2022 WNBA Playoffs - Connecticut Sun v Chicago Sky
These three players were all phenomenal in the 2019 WNBA Finals.
Photo by Gary Dineen/NBAE via Getty Images

The core of that 2019 Sun team was A. Thomas, J. Jones, Courtney Williams and J. Thomas. That core would have improved in 2020 with the addition of DeWanna Bonner via sign-and-trade outweighing the loss of Courtney Williams via a different trade, but J. Jones opted out of the wubble season. The Sun started 0-5 without their versatile 6-foot-6 superstar, but rebounded to make the playoffs. They then beat the Chicago Sky in the first round and a very good Los Angeles Sparks team in the second round before A. Thomas’ epic semifinal series against the Aces where she came back from a dislocated shoulder and led Connecticut to a 2-1 series lead. Alas, the Sun would fall to Vegas in five games, ending an improbable run.

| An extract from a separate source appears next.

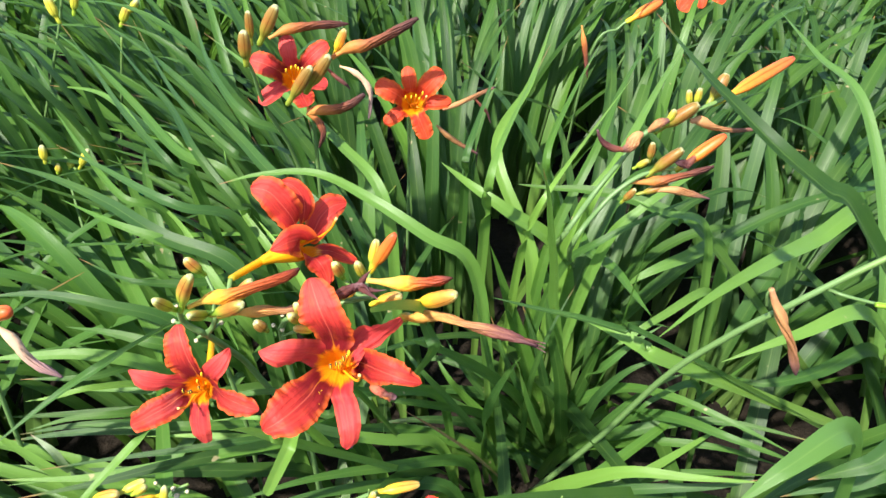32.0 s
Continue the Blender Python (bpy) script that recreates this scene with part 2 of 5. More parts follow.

The whole disrespeCTed attitude was a big theme in Uncasville in 2020 and it continued into 2021, a season that begin with the Sun not expected to fare well with A. Thomas set to miss the entire season with a torn Achilles. But the Sun finished the regular season as the No. 1 seed and A. Thomas made a miraculous return to the court toward the end. The disrespeCTed squad turned into championship favorites, but Courtney Vandersloot’s double-overtime triple-double in Chicago’s Game 1 win over the Sun set the tone for the rest of the semis, which the Sky won 3-1.

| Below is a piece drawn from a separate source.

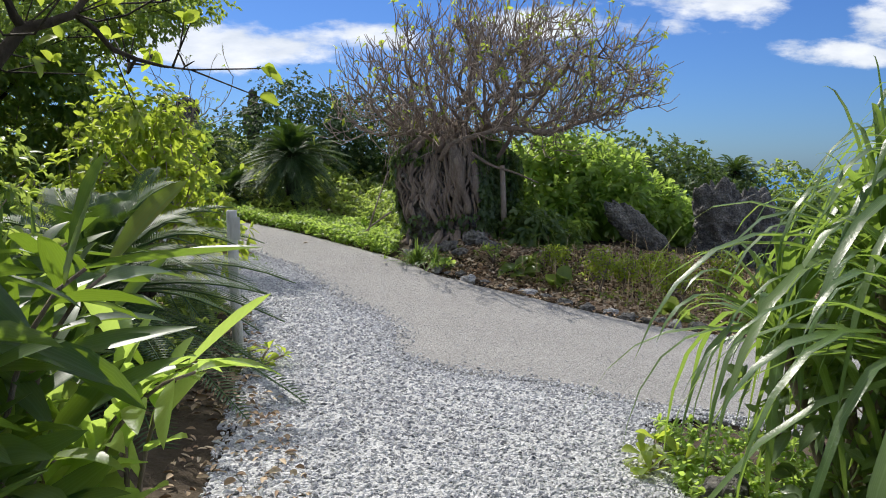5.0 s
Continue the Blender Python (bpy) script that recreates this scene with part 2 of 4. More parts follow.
TWIG = bark_material("pale_twigs", [(0.3, (0.19, 0.14, 0.11)), (0.5, (0.33, 0.26, 0.21)), (0.72, (0.50, 0.43, 0.37))])
DARK_BARK = bark_material("dark_bark", [(0.3, (0.02, 0.016, 0.012)), (0.5, (0.055, 0.042, 0.03)), (0.72, (0.11, 0.085, 0.065))])
WHITE_PAINT = bark_material("weathered_white_paint", [(0.25, (0.48, 0.47, 0.45)), (0.42, (0.74, 0.75, 0.76)), (0.7, (0.82, 0.83, 0.85))])
POST_PAINT = bark_material("weathered_grey_white_post", [(0.25, (0.30, 0.29, 0.27)), (0.45, (0.52, 0.51, 0.48)), (0.7, (0.66, 0.65, 0.62))])
BRICK = island_material("red_brick", [(0.0, (0.22, 0.06, 0.035)), (0.5, (0.36, 0.10, 0.055)), (1.0, (0.42, 0.16, 0.09))], 0.85)
STELE = ground_material("dark_slate", [(0.3, (0.034, 0.031, 0.031)), (0.5, (0.062, 0.057, 0.057)), (0.7, (0.11, 0.102, 0.10))], 2.0, 30.0, 0.006, 0.75)
INK = island_material("faded_ink", [(0.0, (0.07, 0.085, 0.11)), (1.0, (0.14, 0.16, 0.19))], 0.7)
INK_PALE = island_material("pale_ink", [(0.0, (0.45, 0.47, 0.50)), (1.0, (0.55, 0.57, 0.60))], 0.7)
CERAMIC = island_material("white_ceramic", [(0.0, (0.78, 0.78, 0.76)), (1.0, (0.84, 0.84, 0.82))], 0.25)
SEA = ground_material("sea_water", [(0.3, (0.02, 0.10, 0.22)), (0.5, (0.025, 0.13, 0.28)), (0.7, (0.04, 0.17, 0.33))], 0.01, 0.3, 0.3, 0.25)


# ---------------------------------------------------------------- mesh tools
RNG = np.random.default_rng(7)


class Acc:
    """Collects vertices and triangles and makes one mesh of them."""

    def __init__(self):
        self.v, self.f, self.n, self.b = [], [], 0, []

    def add(self, v, f, blade=None):
        """blade: for each vertex, how far across (-1 to 1) and along (0 to 1) its leaf it lies."""
        self.v.append(np.asarray(v, float).reshape(-1, 3))
        self.b.append(np.zeros((len(self.v[-1]), 3)) if blade is None else blade)
        self.f.append(np.asarray(f, int).reshape(-1, 3) + self.n)
        self.n += len(self.v[-1])

    def mesh(self, name, mat, smooth=True):
        v, f = np.concatenate(self.v), np.concatenate(self.f)
        me = bpy.data.meshes.new(name)
        me.vertices.add(len(v))
        me.vertices.foreach_set("co", v.ravel())
        me.loops.add(len(f) * 3)
        me.loops.foreach_set("vertex_index", f.ravel())
        me.polygons.add(len(f))
        me.polygons.foreach_set("loop_start", np.arange(len(f)) * 3)
        me.update(calc_edges=True)
        me.polygons.foreach_set("use_smooth", np.full(len(f), smooth))
        b = np.concatenate(self.b)
        if b.any():
            me.attributes.new("blade", "FLOAT_VECTOR", "POINT").data.foreach_set("vector", b.ravel())
        me.materials.append(mat)
        return me


def piece(name, acc, mat, parent=None, label="", smooth=True):
    ob = new(name, acc.mesh(name, mat, smooth))
    if parent is not None:
        ob.parent = parent
    return tagged(ob, label)


def thing(name, label, category, group="", kind="", at=(0, 0, 0)):
    ob = new(name)
    ob.location = at
    ob.empty_display_size = 0.2
    return tagged(ob, label, category, group, kind)


def part(name, bm, mat, parent, label=""):
    me = bpy.data.meshes.new(name)
    bm.to_mesh(me)
    bm.free()
    me.materials.append(mat)
    ob = new(name, me)
    ob.parent = parent
    return tagged(ob, label)


def unit(v):
    return v / np.maximum(np.linalg.norm(v, axis=-1, keepdims=True), 1e-9)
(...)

That brings us to now. Not talked about nearly as much as the Aces and Sky entering the postseason, the Sun were only one game behind those two in the regular-season standings. They proved they are for real by getting revenge on Chicago in the semis and now stand three wins away from the first championship in franchise history. A. Thomas did her part in Game 1 with 19 points, 11 rebounds, five assists, three steals and three blocks, but the Sun came up three points shy of Vegas.

It’s looking like A. Thomas and Wilson will go toe to toe like they did in the 2020 semis and that the Sun have a fighting chance in the series. If they do win, Maryland and Sun fans alike will rejoice knowing that the heart of a champion has finally been rewarded.